= Problem to work on =
Below is a listing; write it out exactly and drop any images from it.

= Material provided =
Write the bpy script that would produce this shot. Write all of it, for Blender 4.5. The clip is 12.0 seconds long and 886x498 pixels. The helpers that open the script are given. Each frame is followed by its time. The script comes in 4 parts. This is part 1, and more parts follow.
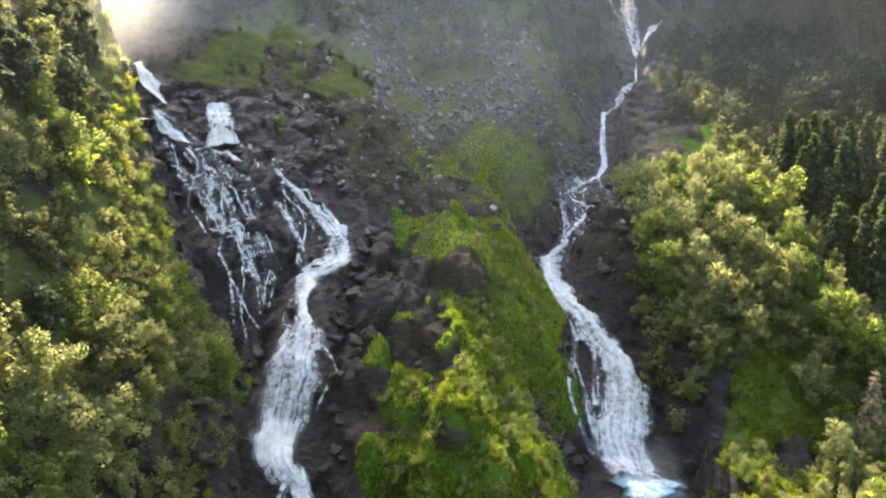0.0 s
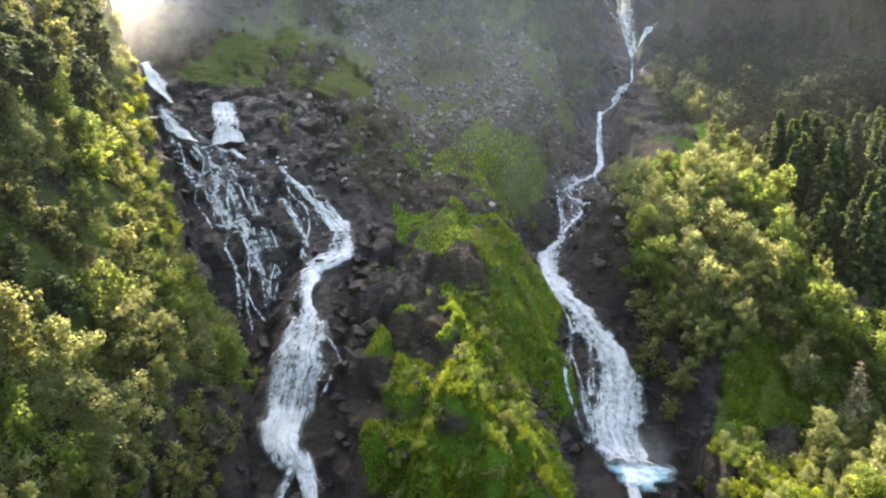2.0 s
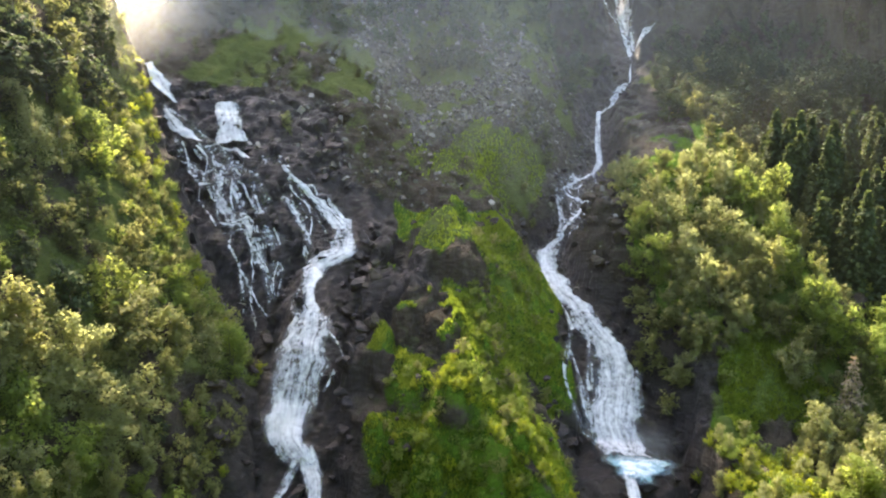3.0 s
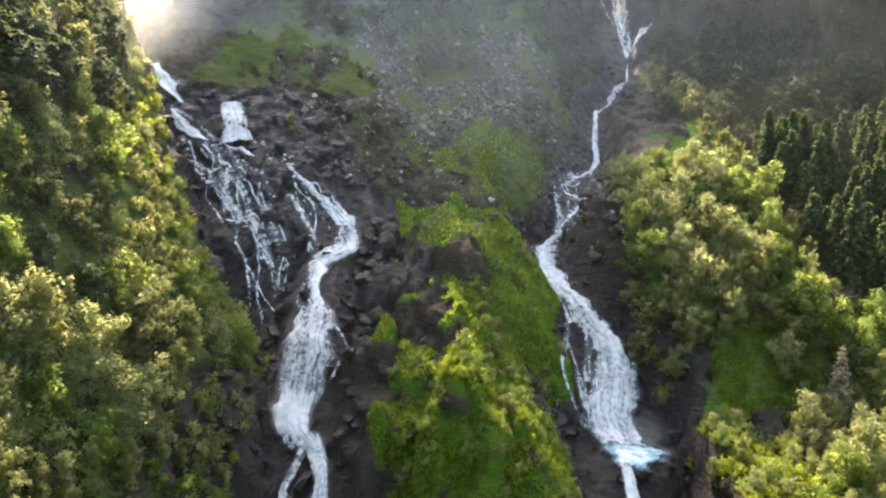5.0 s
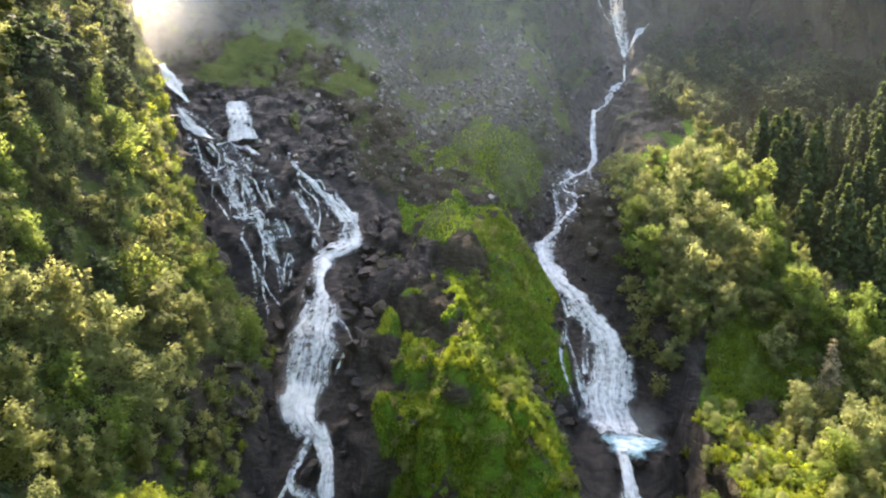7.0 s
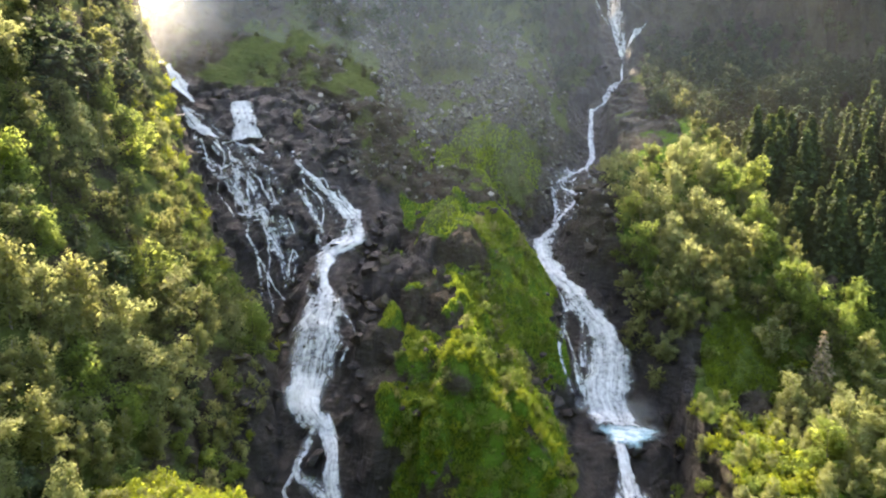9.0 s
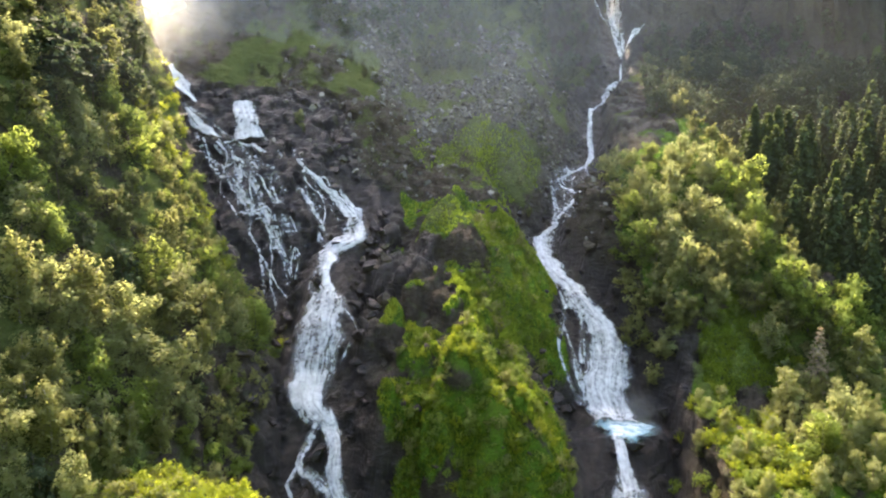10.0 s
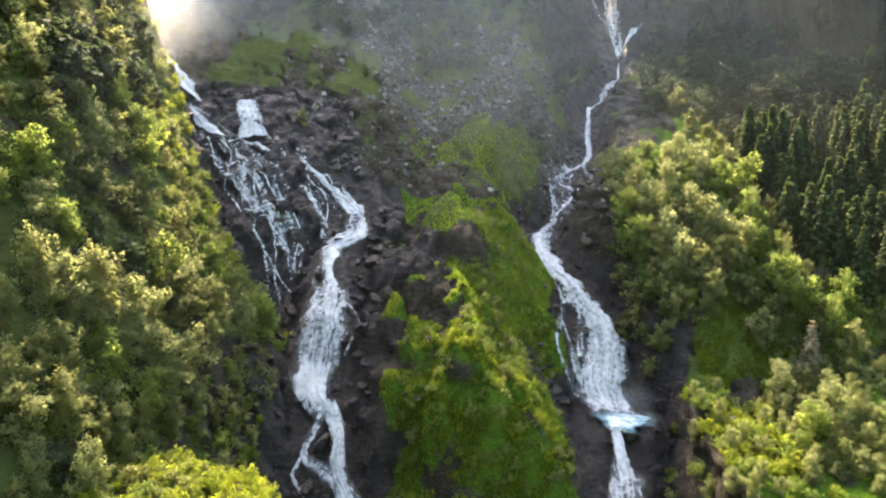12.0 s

= Task answer =
Write the bpy script that would produce this shot. Write all of it, for Blender 4.5. The clip is 12.0 seconds long and 886x498 pixels. The helpers that open the script are given. Each frame is followed by its time. The script comes in 4 parts. This is part 1, and more parts follow.
0.0 s
2.0 s
3.0 s
5.0 s
7.0 s
9.0 s
10.0 s
12.0 s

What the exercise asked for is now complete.